In 2006, Mihai had been convicted of murder and sentenced to seven years’ imprisonment in his native Romania – a European Union member state whose citizens can exert the privilege of Free Movement across the bloc – for battering a man to death with a piece of wood in 2004.
Though Free Movement can be restricted on grounds of “public policy, public security or public health”, the directive says “previous criminal convictions shall not in themselves constitute grounds for taking such measures” and a convicted criminal can only be barred from entry on a case-by-case basis if he presents “a genuine, present and sufficiently serious threat affecting one of the fundamental interests of society”.

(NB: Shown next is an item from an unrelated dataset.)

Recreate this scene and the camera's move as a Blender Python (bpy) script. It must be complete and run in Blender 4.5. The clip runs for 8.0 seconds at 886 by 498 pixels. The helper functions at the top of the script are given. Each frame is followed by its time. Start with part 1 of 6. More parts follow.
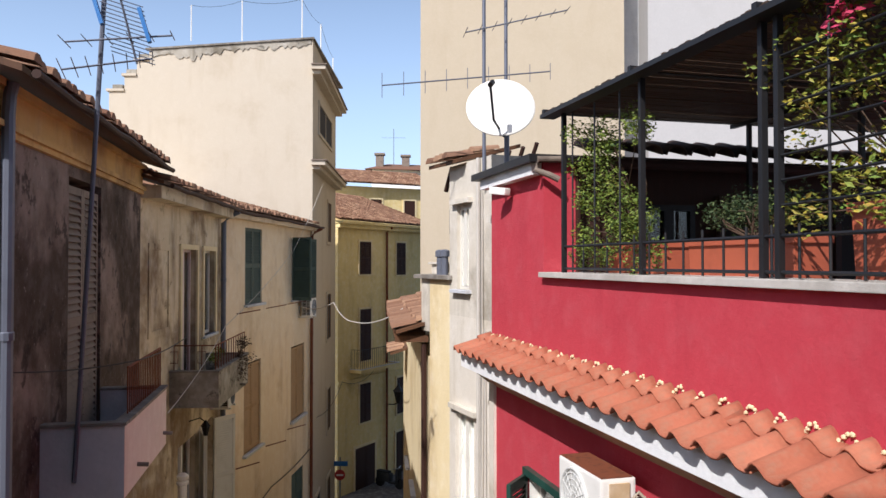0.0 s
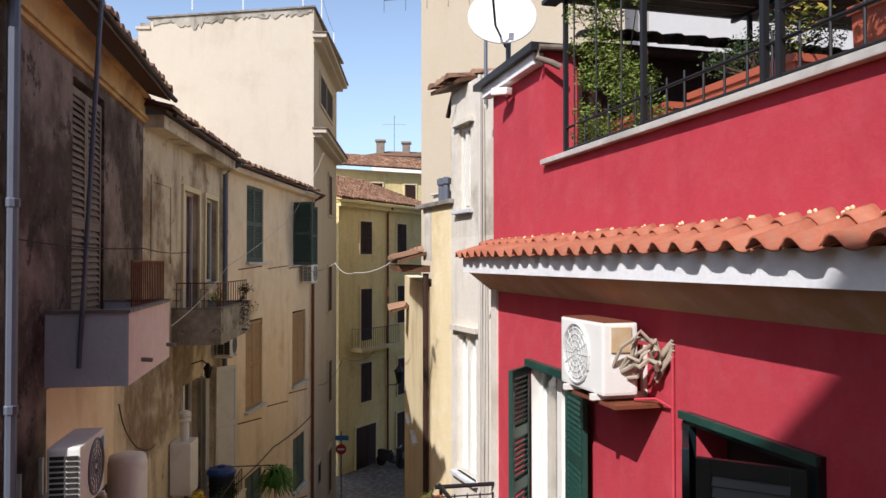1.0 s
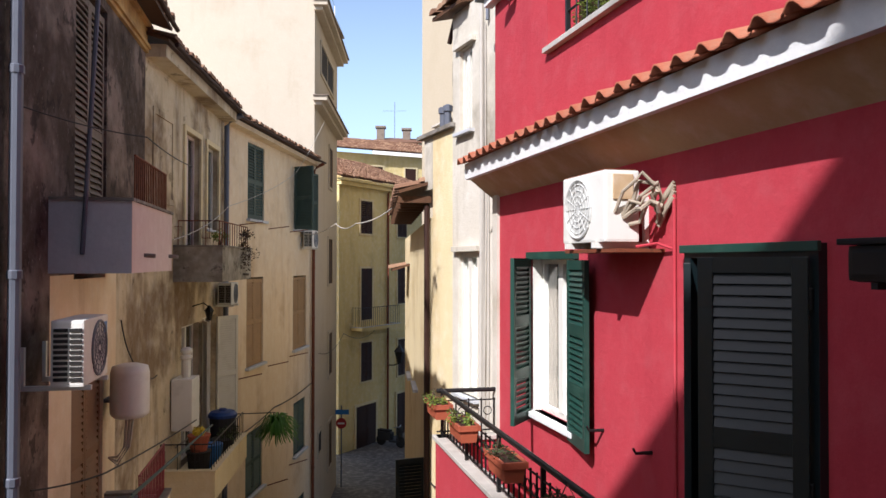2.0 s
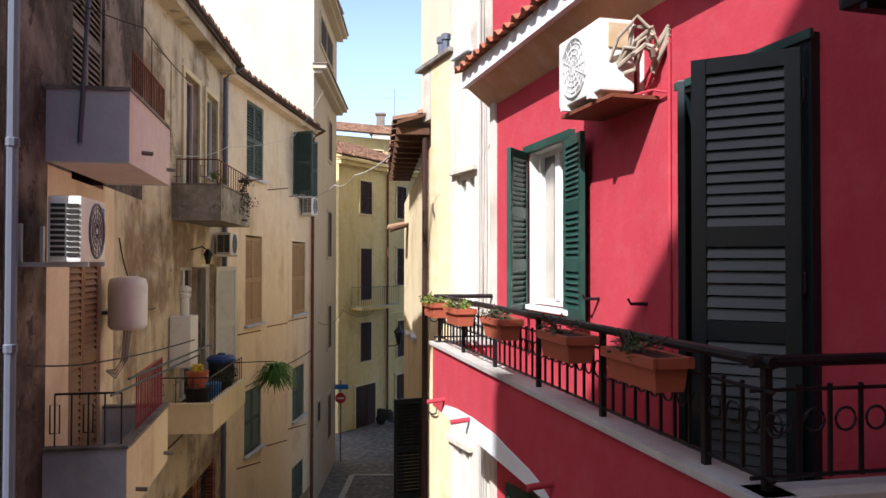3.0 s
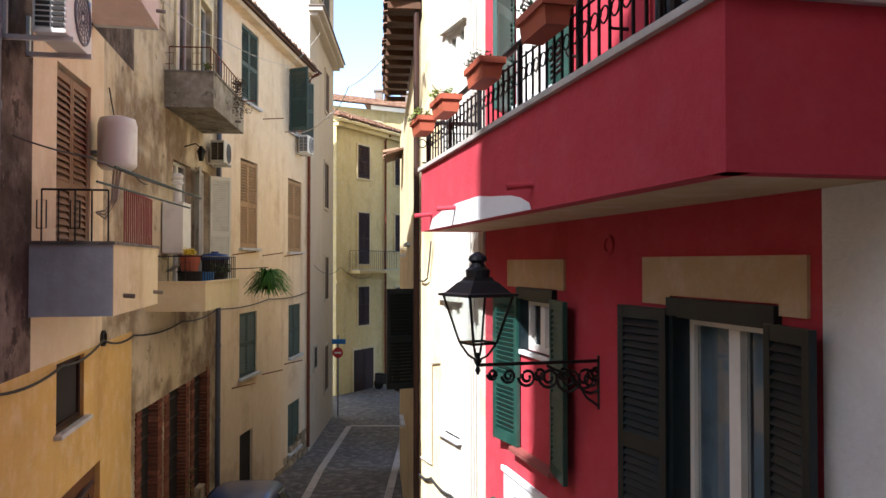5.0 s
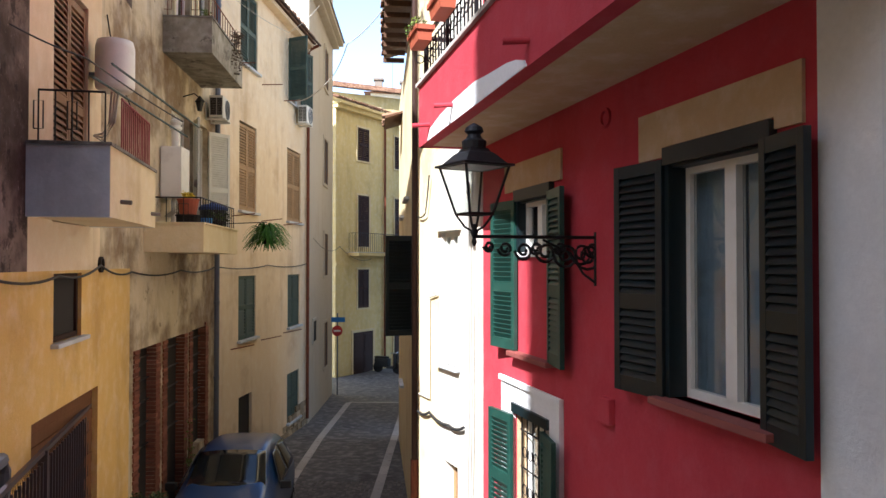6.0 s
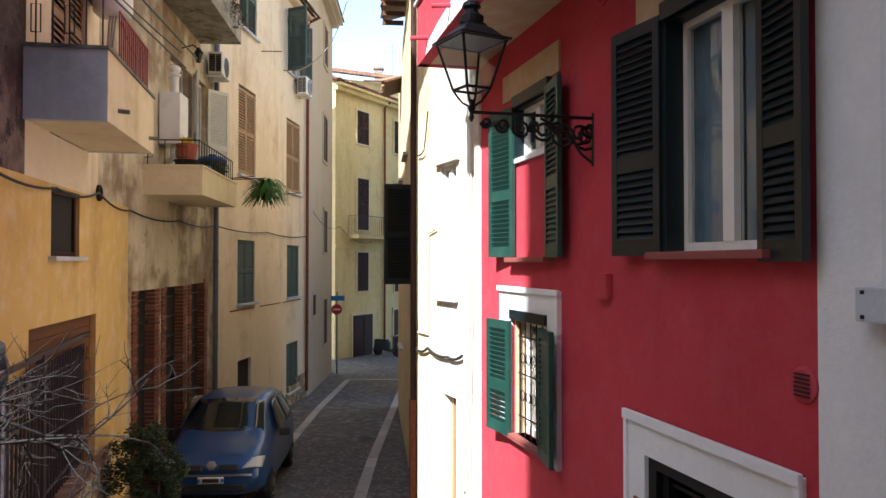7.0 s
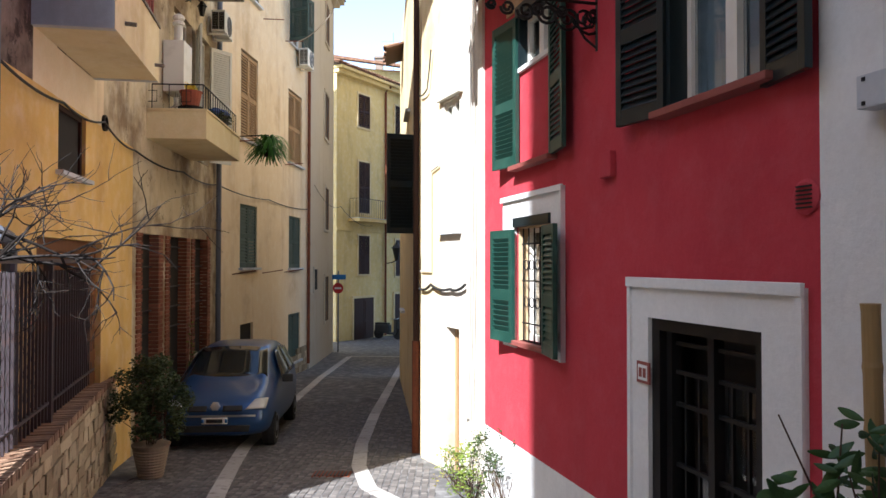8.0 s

And if the UK Border Force was not aware of the Romanian murderer’s conviction, it could not challenge his entry – either his or countless other EU nationals with criminal convictions.
Mihai’s case is only one in the latest in a number of murderers and sex offenders who were free to enter the UK unchallenged thanks to EU Free Movement.
In December, Breitbart London reported that two Romanian brothers who served sentences in France for rape in 2016 went on to brutally rape a London woman.
A Romanian car washer with a history of sexual offences was jailed for 16 years in September after entering the UK and attempting to rape a grandmother.
And in August 2014, 14-year-old schoolgirl Alice Goss was crushed to death in an apparent attempted rape by convicted murderer Arnis Zalkalns. Zalkalns had served seven years in prison for beating his wife to death in his native Latvia.